Research Information System
Journal of Power Sources, vol.679, 2026 (SCI-Expanded, Scopus)
Polymer-based flexible free-standing supercapacitor electrodes are of high interest in energy storage applications due to their lightness, mechanical strength, and high electroactive surface area. Conductive polymers (CPs), like PANI, PPy, PEDOT, and PIn, are preferred for the preparation of flexible electrodes due to their redox-active structures and high specific capacities. To utilize these polymers as flexible supercapacitor electrodes, combining them with flexible support materials like CNTs, graphene and its derivatives, carbon fabric, or nanofibers is a common strategy.

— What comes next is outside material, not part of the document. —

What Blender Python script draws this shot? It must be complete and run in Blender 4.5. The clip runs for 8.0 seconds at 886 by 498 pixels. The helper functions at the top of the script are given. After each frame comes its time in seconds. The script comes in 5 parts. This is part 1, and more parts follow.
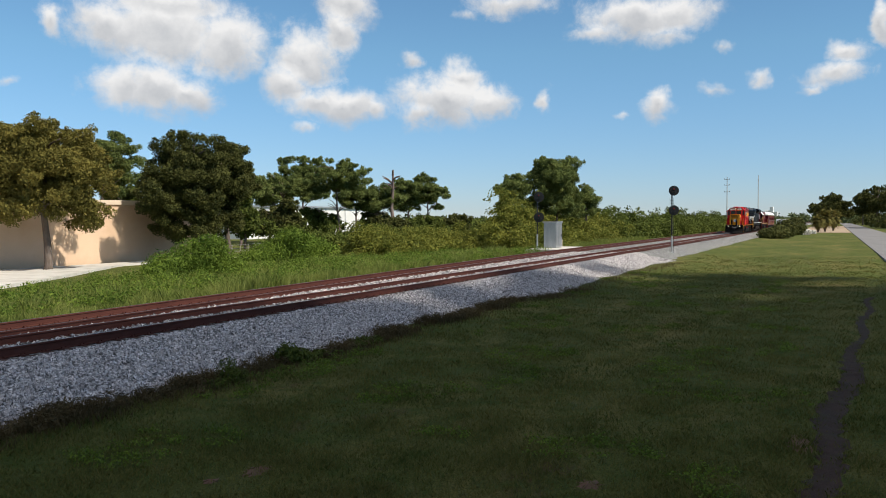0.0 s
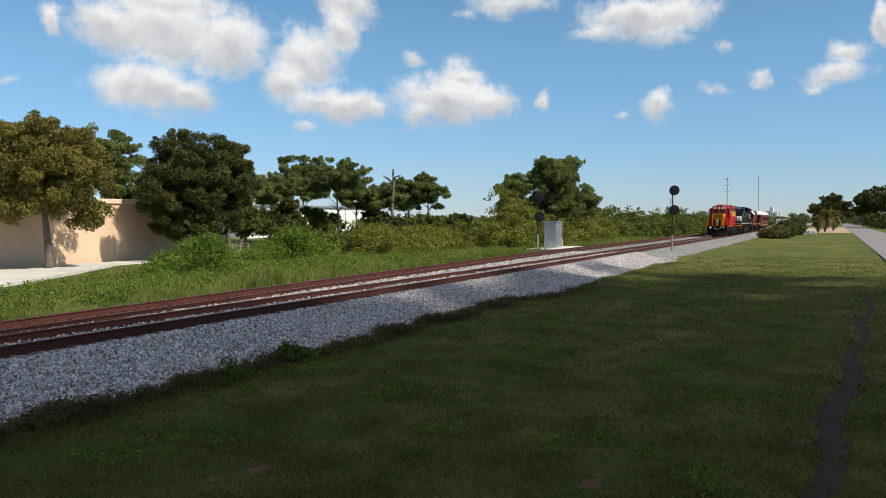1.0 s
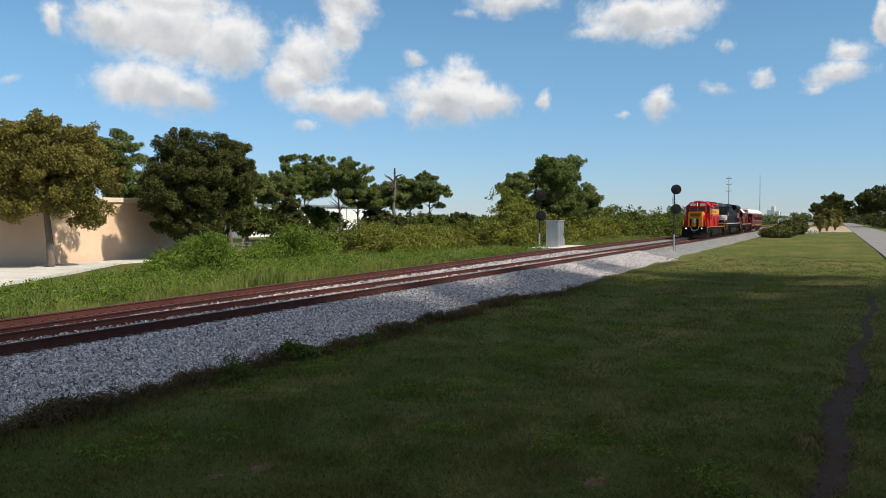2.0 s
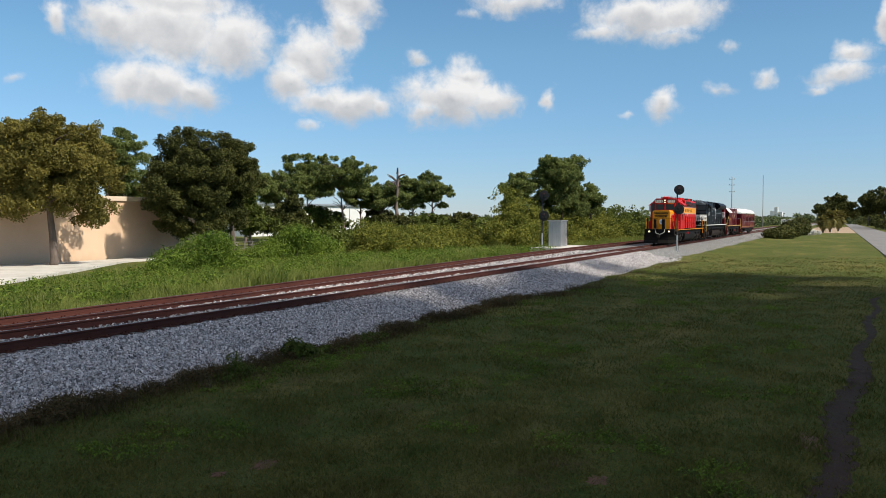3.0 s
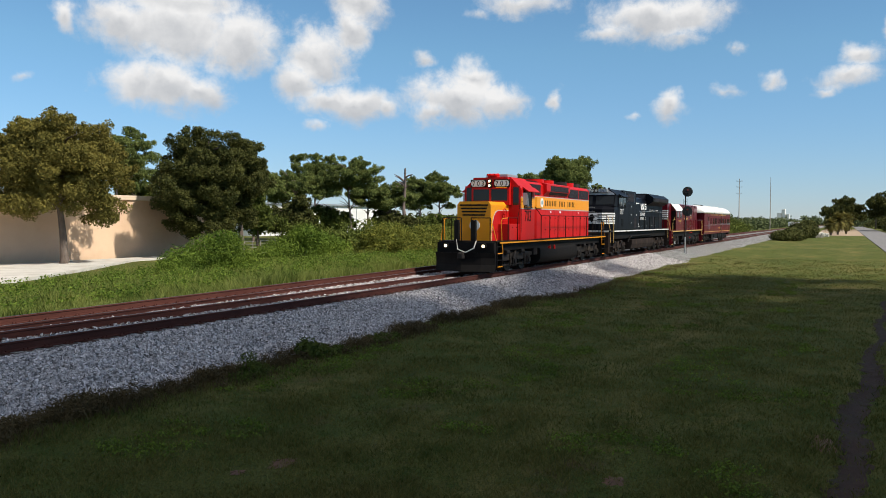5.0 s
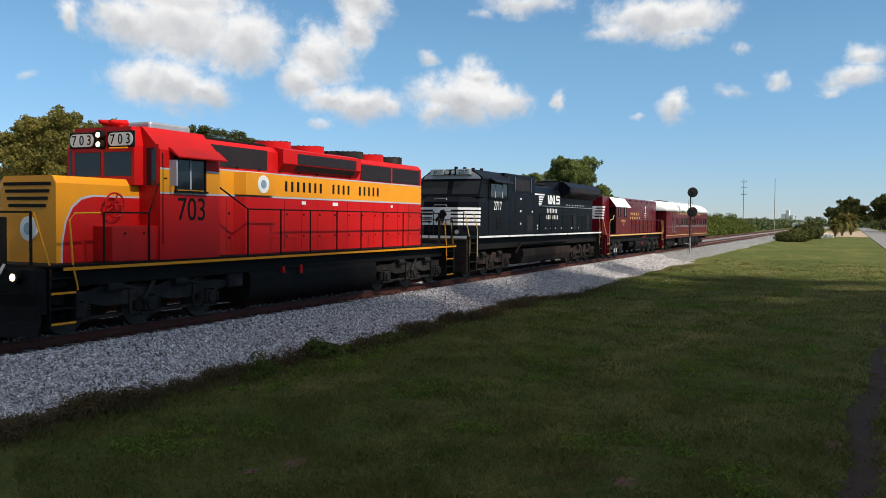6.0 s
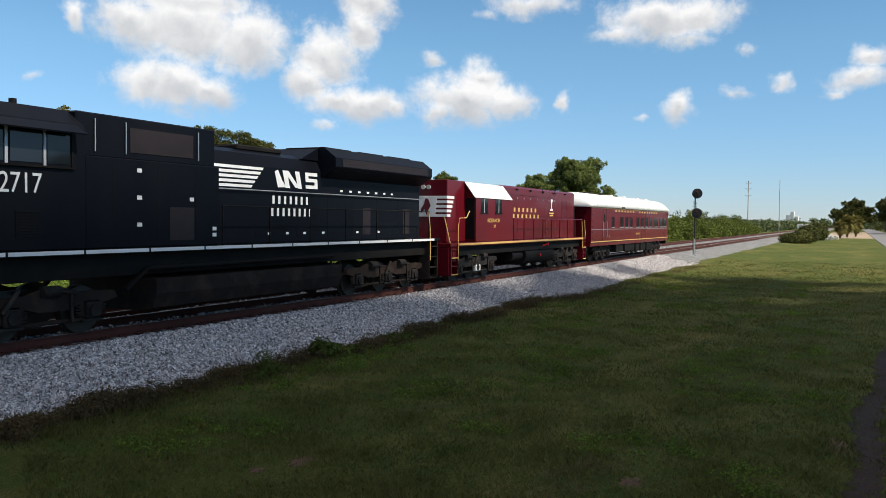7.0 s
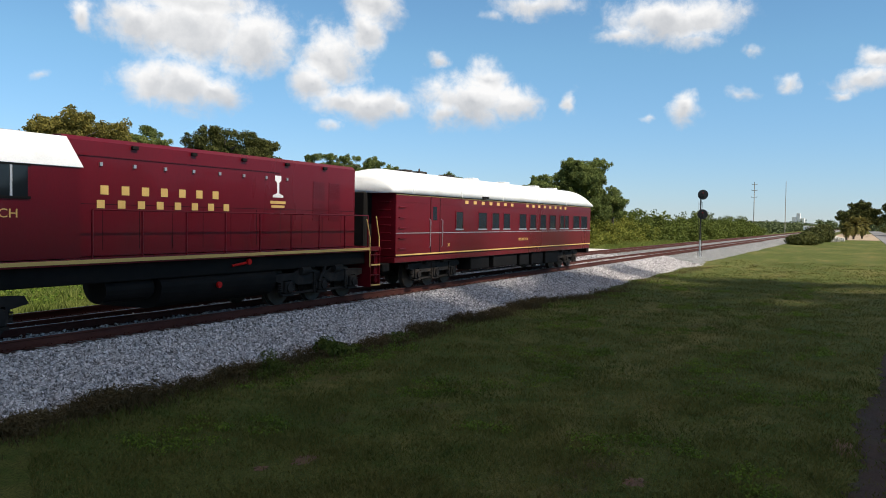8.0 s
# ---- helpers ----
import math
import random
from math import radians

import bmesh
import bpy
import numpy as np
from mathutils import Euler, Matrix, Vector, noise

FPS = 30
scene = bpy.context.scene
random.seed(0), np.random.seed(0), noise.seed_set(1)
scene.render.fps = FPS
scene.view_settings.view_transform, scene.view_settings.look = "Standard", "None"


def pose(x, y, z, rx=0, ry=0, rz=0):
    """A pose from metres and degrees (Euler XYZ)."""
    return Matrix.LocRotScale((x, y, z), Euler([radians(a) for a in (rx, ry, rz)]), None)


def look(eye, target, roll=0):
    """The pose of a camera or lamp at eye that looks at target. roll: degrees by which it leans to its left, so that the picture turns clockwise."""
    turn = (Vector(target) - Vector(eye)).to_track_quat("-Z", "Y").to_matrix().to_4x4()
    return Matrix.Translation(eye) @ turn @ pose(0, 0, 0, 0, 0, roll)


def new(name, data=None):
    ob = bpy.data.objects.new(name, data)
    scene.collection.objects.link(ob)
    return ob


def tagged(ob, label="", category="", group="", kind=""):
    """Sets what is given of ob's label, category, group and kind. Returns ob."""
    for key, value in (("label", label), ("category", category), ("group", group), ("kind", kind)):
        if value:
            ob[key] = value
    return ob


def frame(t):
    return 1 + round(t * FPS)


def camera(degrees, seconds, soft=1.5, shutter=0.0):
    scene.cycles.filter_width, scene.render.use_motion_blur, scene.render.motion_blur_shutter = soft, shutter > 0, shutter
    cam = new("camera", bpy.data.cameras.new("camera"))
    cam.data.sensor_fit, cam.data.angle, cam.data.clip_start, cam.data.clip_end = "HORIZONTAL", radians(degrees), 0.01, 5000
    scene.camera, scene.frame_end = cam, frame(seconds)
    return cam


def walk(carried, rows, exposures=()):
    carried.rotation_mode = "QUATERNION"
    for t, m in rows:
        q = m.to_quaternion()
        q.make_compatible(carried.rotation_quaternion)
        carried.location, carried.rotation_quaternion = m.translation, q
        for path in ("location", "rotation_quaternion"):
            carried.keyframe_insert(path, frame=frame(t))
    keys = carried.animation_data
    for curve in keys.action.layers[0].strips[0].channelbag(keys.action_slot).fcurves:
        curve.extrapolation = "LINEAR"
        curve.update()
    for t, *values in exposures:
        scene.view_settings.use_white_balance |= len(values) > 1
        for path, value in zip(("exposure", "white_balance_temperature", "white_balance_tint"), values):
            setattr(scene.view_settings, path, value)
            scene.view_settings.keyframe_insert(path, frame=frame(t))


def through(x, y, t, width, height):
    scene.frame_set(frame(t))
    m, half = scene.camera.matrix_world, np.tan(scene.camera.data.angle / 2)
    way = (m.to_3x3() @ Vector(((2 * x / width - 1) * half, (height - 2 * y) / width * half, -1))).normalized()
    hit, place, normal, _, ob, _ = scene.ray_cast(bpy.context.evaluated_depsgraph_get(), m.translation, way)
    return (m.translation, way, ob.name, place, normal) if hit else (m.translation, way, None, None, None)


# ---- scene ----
cam = camera(55.2, 8.0, soft=0.9)

PATH = [
    (0, (0.178, -16.13, 2.554), (1.993, -15.292, 2.487), -0.3),
    (0.5, (0.184, -16.111, 2.542), (1.999, -15.273, 2.474), -0.3),
    (1, (0.174, -16.096, 2.535), (1.989, -15.258, 2.467), -0.2),
    (1.5, (0.178, -16.067, 2.526), (1.992, -15.228, 2.457), -0.2),
    (3, (0.171, -16.048, 2.487), (1.982, -15.202, 2.417), -0.0),
    (3.5, (0.133, -16.025, 2.487), (1.942, -15.176, 2.418), 0.1),
    (4, (0.095, -15.997, 2.487), (1.903, -15.145, 2.417), 0.1),
    (4.5, (0.068, -15.968, 2.491), (1.874, -15.113, 2.422), 0.2),
    (6, (-0.09, -15.835, 2.523), (1.712, -14.969, 2.453), 0.5),
    (6.5, (-0.117, -15.814, 2.522), (1.682, -14.944, 2.452), 0.6),
    (7, (-0.137, -15.826, 2.513), (1.66, -14.952, 2.445), 0.6),
    (7.5, (-0.133, -15.834, 2.5), (1.663, -14.955, 2.432), 0.8),
    (8, (-0.13, -15.831, 2.493), (1.662, -14.946, 2.426), 0.8),
]
walk(cam, [(t, look(eye, target, roll)) for t, eye, target, roll in PATH],
     [(0, 0.0), (4.5, 0.0), (6, 0.05), (7, 0.15), (8, 0.15)])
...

These support materials offer mechanical flexibility while enhancing electrode performance by facilitating increased electron transfer. In this respect, polymer support materials are essential in producing flexible electrodes. Studies conducted in recent years prove that the performance of these polymers is increased by combining them with metal oxides or conductive carbon derivatives in hybrid systems. Composites like graphene-PANI, PPy-MnO, and PIn-CNT have significantly advanced supercapacitor applications by providing increased energy and power densities. Moreover, electrochemical properties are evaluated by CV, GCD, and EIS techniques. This study focuses on the role of CPs in preparing flexible electrodes, their synthesis, characterization, and recent studies in this field. Additionally, we evaluate the difficulties encountered in preparing flexible electrodes and their potential contribution to future studies.